> What you have to do: Search the data for the string "Python" and gather each line it is in.

Saved data entries
+ + + +

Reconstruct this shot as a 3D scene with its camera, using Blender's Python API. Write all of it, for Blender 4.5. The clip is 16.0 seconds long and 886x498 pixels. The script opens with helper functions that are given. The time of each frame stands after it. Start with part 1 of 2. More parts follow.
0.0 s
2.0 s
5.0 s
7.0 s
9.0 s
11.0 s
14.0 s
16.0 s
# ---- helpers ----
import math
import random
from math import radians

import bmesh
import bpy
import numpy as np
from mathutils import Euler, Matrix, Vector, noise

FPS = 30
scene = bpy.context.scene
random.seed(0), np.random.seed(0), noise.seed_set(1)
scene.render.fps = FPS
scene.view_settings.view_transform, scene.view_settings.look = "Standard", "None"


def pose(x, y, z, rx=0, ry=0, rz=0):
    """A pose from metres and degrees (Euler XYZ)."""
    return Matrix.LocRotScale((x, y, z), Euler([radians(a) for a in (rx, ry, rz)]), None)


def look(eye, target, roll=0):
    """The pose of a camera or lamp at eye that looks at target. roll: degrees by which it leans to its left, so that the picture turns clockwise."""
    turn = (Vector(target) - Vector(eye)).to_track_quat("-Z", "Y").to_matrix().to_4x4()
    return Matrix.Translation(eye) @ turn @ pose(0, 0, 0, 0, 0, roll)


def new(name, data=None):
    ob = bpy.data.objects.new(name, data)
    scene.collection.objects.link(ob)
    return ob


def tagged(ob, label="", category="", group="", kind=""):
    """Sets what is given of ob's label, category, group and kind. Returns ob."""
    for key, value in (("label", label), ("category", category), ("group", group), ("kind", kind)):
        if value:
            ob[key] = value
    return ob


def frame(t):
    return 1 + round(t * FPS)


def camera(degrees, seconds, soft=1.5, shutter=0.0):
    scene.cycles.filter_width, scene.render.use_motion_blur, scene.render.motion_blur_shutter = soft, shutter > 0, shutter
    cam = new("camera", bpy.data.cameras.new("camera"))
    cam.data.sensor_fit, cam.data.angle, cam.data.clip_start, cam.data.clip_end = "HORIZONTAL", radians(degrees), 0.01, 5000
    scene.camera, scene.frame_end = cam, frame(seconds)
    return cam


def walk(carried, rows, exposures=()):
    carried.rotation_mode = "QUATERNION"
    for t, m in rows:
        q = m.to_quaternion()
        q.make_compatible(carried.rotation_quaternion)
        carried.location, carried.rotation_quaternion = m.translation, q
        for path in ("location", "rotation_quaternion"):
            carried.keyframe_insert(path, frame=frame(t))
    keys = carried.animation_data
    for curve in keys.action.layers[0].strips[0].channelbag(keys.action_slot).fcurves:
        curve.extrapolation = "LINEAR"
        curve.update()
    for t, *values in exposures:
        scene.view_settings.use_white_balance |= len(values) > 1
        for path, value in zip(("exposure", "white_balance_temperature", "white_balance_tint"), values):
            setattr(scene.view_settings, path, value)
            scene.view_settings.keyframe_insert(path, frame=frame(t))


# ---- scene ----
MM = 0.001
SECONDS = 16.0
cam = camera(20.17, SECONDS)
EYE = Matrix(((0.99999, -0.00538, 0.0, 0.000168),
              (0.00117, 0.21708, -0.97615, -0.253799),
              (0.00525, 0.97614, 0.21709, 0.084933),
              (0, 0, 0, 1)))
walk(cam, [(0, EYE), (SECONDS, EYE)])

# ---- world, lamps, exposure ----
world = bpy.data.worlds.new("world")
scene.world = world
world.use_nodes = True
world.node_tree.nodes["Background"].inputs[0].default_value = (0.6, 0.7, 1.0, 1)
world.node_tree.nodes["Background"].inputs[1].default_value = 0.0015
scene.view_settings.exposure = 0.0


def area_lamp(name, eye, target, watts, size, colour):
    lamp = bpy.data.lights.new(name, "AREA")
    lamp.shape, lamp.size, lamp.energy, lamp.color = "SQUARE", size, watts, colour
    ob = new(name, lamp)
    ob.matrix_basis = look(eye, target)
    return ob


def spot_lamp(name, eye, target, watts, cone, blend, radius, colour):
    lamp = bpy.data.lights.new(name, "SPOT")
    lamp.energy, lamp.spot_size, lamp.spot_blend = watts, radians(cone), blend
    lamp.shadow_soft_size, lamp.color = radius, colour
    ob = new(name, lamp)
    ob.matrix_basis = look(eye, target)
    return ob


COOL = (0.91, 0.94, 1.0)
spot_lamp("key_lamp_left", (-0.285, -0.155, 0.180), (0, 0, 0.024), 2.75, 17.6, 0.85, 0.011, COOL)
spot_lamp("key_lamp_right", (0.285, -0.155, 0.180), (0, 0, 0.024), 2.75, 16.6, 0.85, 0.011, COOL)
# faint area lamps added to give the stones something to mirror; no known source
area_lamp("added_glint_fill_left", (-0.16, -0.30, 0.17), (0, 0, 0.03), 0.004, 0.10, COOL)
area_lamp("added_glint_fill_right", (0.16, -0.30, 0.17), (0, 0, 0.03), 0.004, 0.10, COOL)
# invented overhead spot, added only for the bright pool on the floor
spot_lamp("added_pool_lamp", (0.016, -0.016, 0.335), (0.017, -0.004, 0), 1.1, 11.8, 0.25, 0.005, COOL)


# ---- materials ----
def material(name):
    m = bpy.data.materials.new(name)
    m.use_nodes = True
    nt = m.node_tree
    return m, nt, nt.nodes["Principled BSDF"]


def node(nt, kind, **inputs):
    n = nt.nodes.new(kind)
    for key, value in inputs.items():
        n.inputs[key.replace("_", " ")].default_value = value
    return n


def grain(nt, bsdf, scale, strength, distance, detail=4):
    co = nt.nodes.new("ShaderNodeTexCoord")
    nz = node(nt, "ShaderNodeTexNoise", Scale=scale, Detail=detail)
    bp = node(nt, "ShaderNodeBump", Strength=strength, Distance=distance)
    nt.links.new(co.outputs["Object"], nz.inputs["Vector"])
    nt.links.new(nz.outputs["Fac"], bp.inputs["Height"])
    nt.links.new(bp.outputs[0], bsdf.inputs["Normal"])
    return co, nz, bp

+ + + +

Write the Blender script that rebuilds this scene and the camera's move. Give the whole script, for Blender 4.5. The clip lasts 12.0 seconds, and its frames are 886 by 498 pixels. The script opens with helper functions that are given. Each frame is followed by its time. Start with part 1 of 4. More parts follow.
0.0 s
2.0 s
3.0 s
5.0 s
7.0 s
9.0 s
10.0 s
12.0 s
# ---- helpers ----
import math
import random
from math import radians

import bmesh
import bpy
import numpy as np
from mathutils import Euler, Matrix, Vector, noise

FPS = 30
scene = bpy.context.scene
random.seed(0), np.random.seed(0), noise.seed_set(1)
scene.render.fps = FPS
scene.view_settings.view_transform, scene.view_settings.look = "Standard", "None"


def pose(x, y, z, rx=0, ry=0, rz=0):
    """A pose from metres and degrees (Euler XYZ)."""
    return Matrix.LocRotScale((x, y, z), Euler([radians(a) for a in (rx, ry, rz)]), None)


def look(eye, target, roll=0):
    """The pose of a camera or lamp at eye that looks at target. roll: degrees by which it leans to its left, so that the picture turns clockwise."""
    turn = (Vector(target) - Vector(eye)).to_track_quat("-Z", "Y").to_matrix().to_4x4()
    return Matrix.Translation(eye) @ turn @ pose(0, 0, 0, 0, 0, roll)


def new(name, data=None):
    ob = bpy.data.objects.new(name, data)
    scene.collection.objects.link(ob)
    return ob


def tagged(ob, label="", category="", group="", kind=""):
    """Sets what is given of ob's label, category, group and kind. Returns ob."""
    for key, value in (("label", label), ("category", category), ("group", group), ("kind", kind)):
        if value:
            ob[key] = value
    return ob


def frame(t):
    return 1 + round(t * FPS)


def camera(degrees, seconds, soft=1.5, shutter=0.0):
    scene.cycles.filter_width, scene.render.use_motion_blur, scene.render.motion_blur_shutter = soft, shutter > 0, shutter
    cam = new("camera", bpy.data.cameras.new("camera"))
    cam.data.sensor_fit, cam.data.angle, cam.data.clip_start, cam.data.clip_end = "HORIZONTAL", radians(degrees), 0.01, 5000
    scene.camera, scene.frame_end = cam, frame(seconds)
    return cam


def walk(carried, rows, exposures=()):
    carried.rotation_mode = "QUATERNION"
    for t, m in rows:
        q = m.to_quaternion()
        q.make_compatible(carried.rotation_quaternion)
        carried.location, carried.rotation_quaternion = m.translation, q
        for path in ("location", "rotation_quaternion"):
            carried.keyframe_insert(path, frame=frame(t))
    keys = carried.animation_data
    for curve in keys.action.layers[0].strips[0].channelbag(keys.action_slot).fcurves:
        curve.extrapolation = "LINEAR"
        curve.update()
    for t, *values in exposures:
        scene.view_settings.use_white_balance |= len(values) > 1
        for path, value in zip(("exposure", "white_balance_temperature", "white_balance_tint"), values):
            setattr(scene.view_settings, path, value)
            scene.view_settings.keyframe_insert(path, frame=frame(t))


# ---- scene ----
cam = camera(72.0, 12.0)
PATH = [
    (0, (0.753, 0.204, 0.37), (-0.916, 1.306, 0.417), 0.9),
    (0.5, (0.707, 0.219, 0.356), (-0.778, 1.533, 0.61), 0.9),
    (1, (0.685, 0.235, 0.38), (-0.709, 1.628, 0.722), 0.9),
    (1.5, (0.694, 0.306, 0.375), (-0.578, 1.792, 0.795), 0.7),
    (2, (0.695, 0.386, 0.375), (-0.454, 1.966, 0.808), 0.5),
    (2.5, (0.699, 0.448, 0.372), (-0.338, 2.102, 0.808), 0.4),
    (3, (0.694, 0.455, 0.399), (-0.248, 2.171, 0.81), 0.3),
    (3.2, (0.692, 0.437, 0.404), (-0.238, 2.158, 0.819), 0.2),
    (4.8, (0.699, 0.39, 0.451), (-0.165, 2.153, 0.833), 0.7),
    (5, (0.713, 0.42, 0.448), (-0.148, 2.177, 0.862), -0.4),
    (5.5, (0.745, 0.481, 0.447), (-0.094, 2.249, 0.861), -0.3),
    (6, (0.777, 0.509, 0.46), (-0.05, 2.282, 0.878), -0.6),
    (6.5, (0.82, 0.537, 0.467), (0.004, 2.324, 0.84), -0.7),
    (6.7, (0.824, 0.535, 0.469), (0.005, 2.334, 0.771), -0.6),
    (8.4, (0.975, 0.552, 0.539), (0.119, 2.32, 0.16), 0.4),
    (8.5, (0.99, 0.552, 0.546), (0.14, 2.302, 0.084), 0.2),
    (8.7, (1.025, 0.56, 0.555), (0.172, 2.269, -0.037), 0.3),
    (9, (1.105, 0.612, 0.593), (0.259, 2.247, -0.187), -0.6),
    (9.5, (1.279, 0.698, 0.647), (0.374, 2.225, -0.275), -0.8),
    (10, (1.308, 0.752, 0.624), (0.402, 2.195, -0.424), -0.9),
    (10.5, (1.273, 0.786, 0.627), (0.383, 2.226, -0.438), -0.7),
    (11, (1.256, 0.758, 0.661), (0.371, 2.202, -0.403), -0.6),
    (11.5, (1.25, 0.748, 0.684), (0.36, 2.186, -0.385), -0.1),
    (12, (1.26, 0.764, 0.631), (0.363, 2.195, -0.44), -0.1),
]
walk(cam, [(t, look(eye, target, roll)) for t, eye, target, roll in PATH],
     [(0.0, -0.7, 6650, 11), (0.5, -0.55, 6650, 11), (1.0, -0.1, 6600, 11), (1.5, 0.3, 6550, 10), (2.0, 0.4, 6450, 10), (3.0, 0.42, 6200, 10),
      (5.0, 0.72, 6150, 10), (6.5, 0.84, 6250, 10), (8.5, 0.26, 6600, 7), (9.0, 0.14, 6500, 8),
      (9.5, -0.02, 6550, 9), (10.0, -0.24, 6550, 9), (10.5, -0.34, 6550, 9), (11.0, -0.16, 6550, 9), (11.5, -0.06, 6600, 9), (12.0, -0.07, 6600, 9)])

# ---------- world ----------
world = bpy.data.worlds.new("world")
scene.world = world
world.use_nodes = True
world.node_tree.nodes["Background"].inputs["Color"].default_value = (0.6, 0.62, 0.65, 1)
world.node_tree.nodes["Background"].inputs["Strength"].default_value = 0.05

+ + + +

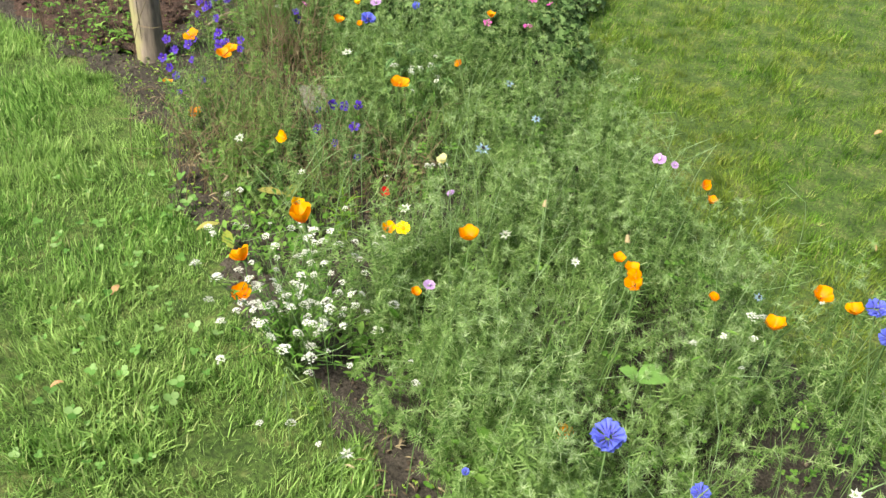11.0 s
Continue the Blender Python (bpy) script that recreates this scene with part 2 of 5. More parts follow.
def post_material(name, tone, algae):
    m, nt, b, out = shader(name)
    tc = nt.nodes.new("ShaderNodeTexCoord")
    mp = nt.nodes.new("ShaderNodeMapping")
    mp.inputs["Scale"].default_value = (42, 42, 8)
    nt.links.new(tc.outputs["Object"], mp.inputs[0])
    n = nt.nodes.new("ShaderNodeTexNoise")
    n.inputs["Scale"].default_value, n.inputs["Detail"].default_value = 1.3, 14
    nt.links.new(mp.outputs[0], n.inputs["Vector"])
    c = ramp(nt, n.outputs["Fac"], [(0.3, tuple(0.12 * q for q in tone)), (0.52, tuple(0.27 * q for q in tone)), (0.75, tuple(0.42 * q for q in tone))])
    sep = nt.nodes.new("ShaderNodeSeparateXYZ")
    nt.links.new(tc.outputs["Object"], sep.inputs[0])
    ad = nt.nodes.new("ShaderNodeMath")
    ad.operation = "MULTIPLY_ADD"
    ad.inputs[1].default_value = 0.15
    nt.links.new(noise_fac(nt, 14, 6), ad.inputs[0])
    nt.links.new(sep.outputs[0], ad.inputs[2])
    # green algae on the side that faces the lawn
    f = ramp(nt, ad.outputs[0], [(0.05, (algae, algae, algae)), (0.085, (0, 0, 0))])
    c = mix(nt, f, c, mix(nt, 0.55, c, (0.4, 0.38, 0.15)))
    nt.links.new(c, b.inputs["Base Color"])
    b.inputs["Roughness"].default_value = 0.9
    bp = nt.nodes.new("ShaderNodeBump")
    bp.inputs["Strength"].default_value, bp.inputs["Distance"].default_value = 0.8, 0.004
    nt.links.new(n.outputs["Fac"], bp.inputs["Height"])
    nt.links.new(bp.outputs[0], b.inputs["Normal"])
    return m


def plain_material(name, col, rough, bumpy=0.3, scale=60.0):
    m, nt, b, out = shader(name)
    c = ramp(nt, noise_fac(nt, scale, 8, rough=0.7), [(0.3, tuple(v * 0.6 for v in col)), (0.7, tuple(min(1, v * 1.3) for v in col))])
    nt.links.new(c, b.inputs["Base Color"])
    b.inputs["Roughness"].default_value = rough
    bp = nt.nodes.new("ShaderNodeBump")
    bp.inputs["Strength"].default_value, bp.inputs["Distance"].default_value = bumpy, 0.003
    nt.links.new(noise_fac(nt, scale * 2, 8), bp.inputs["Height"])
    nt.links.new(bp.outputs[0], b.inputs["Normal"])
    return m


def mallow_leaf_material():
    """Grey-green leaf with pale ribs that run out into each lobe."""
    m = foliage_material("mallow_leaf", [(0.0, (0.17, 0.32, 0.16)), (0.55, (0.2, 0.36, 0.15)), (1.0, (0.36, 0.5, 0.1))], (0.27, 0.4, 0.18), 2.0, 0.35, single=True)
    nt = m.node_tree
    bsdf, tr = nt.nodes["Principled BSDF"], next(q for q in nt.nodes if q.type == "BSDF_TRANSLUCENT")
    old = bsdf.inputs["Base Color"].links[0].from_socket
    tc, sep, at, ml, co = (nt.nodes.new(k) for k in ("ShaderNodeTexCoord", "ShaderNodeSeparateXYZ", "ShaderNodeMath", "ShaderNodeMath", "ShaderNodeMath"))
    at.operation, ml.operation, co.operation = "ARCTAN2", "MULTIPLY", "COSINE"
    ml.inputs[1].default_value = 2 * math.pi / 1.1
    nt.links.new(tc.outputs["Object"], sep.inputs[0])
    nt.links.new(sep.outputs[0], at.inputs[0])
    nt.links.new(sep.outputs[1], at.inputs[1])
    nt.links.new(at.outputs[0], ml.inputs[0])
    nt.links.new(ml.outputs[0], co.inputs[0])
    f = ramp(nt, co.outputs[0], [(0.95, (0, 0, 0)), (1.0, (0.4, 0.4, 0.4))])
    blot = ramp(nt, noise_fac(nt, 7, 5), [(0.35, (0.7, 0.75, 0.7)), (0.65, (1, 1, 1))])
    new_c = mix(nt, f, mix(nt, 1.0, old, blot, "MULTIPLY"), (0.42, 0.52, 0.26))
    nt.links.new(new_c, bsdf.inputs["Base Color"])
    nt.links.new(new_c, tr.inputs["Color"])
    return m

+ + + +

> Written response:
Reconstruct this shot as a 3D scene with its camera, using Blender's Python API. Write all of it, for Blender 4.5. The clip is 16.0 seconds long and 886x498 pixels. The script opens with helper functions that are given. The time of each frame stands after it. Start with part 1 of 2. More parts follow.
Continue the Blender Python (bpy) script that recreates this scene with part 2 of 5. More parts follow.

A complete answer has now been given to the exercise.